***** PROVIDED RECORDS *****

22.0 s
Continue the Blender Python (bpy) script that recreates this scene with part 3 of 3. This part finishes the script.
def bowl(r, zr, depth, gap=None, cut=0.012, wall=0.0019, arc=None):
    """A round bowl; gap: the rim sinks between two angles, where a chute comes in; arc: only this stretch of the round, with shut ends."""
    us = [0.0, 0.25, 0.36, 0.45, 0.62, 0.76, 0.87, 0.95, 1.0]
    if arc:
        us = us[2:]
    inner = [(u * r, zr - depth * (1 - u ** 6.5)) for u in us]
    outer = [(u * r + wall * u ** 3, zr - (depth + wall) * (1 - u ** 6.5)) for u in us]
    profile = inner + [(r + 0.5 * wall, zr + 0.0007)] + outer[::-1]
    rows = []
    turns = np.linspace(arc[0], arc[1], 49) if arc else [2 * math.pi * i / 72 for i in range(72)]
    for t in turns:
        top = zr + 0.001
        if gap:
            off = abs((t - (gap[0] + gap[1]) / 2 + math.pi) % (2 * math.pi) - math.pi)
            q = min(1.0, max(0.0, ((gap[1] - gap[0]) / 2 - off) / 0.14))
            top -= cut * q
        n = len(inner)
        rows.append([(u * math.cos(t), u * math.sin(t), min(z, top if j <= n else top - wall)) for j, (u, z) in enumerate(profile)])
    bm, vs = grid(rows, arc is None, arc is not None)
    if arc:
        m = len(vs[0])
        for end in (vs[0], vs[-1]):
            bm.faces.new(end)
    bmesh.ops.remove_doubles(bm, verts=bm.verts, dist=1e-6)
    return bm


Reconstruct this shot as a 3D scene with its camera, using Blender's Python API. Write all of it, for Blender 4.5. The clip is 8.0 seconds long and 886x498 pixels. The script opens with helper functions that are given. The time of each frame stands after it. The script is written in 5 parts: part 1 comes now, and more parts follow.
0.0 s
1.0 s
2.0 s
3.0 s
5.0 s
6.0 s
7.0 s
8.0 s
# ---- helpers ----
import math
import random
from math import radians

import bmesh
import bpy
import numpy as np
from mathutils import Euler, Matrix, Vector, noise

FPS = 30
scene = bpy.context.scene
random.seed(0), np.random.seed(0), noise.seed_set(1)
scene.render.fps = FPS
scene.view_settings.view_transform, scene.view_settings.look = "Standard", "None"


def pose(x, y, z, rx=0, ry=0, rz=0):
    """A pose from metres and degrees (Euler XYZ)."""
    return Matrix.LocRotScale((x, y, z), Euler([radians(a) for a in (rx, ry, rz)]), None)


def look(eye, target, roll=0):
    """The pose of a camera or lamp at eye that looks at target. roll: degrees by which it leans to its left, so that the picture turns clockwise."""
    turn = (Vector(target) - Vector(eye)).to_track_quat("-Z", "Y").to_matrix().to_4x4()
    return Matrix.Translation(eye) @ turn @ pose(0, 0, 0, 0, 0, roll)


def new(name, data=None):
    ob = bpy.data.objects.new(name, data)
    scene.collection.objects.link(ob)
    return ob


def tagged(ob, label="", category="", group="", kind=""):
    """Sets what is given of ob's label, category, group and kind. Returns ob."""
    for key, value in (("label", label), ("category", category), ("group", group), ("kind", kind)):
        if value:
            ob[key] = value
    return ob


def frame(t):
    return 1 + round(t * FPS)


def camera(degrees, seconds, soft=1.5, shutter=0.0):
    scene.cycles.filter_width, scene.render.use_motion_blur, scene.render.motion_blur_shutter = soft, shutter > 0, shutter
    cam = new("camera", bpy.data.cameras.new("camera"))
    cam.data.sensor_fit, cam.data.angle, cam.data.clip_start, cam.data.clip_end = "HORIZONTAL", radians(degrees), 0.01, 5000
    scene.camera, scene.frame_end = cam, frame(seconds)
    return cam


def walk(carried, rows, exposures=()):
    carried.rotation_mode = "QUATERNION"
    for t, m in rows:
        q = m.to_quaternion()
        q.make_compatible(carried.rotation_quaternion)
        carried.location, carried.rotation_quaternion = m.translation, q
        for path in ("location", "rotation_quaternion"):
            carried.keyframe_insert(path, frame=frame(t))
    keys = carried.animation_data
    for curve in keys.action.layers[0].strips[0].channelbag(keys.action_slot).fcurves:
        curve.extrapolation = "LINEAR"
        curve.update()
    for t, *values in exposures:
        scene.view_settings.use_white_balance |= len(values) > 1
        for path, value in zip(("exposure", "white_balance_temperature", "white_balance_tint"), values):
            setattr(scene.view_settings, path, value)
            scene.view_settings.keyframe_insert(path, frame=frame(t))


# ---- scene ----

*****

=== WORK TO DO ===
Using the data above, extract exactly the lines from the one that holds "scene.collection.objects.link(ob)" to the one that holds "what is given", both ends included, and no others.

=== TASK RESPONSE ===
    scene.collection.objects.link(ob)
    return ob


def tagged(ob, label="", category="", group="", kind=""):
    """Sets what is given of ob's label, category, group and kind. Returns ob."""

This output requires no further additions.